I propose that ALL sitting judges, in each state and jurisdiction undergo a psychological evaluation similar to that of one designed to predict personality traits in employees. Strengths and weaknesses if you will. Where the same question is posed but worded differently to see if they would react differently. Using real cases, real people. Let’s weed out the judges who have a bias against one parent and may automatically side with another.
I would also propose that family court proceedings be conducted in regularly scheduled hearings with a panel of these selected officials in each major metropolitan area, designed to preside over selected jurisdictions within a radius of the designated city. These cases can be heard and presided over by a mixed selection of officials who have shown no bias toward one parent or another and are therefor better equipped to rule based on what is best for the child, not a parent.

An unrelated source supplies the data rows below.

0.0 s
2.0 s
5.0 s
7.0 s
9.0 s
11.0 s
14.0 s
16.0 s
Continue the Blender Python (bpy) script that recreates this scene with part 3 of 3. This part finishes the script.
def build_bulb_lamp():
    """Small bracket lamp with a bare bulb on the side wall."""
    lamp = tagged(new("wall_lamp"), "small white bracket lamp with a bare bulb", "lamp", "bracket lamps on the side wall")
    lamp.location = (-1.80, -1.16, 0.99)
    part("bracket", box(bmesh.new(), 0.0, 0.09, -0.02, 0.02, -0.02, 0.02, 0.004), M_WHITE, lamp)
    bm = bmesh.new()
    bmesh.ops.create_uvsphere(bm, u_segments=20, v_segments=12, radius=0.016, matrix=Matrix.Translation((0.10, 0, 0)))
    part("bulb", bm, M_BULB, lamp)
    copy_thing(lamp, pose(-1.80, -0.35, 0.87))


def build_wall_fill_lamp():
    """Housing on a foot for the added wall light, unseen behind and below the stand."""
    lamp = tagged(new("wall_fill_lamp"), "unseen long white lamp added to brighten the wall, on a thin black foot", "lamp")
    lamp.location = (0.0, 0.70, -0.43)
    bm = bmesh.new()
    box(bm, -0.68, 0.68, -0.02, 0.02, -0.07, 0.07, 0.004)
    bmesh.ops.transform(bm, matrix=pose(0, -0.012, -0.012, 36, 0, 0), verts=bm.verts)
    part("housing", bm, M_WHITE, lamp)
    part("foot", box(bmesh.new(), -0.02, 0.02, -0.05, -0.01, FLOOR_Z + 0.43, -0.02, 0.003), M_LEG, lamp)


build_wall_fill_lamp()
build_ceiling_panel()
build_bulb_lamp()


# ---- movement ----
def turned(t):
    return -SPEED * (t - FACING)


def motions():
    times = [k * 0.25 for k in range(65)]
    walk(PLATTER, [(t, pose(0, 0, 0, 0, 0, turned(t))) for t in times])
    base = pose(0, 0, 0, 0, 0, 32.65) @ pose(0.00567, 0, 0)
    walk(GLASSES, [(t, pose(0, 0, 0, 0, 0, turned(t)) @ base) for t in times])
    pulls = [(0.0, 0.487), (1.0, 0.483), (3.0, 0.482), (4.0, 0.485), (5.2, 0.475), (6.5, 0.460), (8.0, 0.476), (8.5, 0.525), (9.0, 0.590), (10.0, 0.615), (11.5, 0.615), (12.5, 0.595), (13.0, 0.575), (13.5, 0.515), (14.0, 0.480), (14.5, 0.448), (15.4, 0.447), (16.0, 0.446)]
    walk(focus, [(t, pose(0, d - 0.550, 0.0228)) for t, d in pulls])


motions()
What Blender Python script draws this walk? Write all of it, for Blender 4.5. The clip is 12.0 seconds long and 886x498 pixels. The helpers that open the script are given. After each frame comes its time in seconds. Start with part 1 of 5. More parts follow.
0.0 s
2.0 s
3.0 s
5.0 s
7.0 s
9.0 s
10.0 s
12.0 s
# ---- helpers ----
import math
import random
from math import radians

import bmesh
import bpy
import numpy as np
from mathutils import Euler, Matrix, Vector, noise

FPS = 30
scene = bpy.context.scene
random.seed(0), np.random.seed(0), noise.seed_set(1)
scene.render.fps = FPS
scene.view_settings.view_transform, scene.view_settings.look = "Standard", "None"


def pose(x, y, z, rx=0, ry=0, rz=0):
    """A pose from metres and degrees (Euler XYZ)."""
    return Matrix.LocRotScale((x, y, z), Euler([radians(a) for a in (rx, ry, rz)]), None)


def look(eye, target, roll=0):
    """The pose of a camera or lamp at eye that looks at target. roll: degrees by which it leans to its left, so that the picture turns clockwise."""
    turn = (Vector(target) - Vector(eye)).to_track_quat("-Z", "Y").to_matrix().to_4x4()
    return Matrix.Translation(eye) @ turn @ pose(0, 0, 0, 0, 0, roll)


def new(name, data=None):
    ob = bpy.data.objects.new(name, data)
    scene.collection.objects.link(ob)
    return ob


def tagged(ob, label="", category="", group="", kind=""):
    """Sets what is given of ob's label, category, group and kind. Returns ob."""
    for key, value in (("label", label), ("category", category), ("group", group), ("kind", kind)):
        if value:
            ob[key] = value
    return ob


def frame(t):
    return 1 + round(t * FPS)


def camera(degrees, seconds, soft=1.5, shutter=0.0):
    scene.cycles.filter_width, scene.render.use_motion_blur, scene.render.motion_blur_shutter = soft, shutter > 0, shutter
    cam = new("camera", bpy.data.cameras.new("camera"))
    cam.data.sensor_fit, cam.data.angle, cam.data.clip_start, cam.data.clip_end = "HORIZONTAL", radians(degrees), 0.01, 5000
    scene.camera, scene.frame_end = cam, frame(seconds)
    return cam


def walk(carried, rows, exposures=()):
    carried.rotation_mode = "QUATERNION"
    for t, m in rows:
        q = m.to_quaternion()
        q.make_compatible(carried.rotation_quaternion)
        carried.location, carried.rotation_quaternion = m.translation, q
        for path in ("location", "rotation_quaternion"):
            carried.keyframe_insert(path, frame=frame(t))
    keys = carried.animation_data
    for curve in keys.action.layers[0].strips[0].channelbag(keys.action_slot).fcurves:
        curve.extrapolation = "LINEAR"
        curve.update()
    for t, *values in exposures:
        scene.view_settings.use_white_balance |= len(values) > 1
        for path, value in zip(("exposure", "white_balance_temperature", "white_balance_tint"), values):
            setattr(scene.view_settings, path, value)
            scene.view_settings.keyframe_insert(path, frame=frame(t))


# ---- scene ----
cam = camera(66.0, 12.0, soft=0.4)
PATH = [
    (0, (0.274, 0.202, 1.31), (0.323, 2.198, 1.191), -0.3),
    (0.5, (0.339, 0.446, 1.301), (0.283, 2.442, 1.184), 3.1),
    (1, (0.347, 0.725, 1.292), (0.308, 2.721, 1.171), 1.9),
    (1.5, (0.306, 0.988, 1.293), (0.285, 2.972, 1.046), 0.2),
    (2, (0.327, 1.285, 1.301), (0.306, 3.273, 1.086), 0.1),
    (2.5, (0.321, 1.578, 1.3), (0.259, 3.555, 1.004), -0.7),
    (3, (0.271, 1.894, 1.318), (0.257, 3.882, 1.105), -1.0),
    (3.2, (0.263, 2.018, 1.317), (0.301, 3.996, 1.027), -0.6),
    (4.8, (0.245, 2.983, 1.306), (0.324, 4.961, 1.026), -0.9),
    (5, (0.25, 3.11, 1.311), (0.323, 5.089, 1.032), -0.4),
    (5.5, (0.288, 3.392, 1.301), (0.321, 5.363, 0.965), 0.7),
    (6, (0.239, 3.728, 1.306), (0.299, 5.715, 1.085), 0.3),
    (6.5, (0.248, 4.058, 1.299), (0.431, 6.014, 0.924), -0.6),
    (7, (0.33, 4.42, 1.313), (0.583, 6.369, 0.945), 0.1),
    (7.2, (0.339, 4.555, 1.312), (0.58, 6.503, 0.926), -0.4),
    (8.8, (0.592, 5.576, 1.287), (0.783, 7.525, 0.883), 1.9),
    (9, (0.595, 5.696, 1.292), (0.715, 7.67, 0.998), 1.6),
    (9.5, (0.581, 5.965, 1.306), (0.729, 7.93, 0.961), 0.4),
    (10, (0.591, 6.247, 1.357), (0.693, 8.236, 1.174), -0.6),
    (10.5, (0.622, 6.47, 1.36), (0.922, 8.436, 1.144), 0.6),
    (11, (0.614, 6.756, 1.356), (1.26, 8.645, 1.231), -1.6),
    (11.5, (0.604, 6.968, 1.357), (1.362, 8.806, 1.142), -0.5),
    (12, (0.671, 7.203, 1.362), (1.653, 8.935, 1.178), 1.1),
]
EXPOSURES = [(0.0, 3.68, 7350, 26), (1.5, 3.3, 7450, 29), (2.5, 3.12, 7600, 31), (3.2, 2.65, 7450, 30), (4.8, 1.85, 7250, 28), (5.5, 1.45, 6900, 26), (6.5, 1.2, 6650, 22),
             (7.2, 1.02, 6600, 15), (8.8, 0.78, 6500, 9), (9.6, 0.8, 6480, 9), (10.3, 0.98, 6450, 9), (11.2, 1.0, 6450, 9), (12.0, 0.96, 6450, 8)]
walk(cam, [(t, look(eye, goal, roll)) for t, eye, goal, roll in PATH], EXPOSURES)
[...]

I also propose that children be allowed a counselor, to represent their best interest based on private conversations in which the parents have no say or opportunity to play victim to the counselor. I have personally witnessed a parent influence the therapeutic environment of their own child by poisoning the opinion of the therapist toward the opposing party. This is both unprofessional and unhealthy for the children involved. They too deserve to have a voice and opinion over what they feel is best for them, without fear of consequence from a parent for feeling the way they feel.
All in all, the changes to our current system would allow every parent and every child the same opportunity for a fair ruling in what is best for the child no matter the city or rural area they reside in. Every family court judge should have the same training and compassion as one on the other side of the country in a different city or state. Going to law school, being elected and promoted to a sitting judge, in and of itself, does not qualify a person to decide what’s best for a child that doesn’t belong to them.
Fathers have rights too, and it’s about time that the family courts start to recognize them as something other than second class citizens. Recognize them for what they are- fathers. Without them, these children wouldn’t exist at all.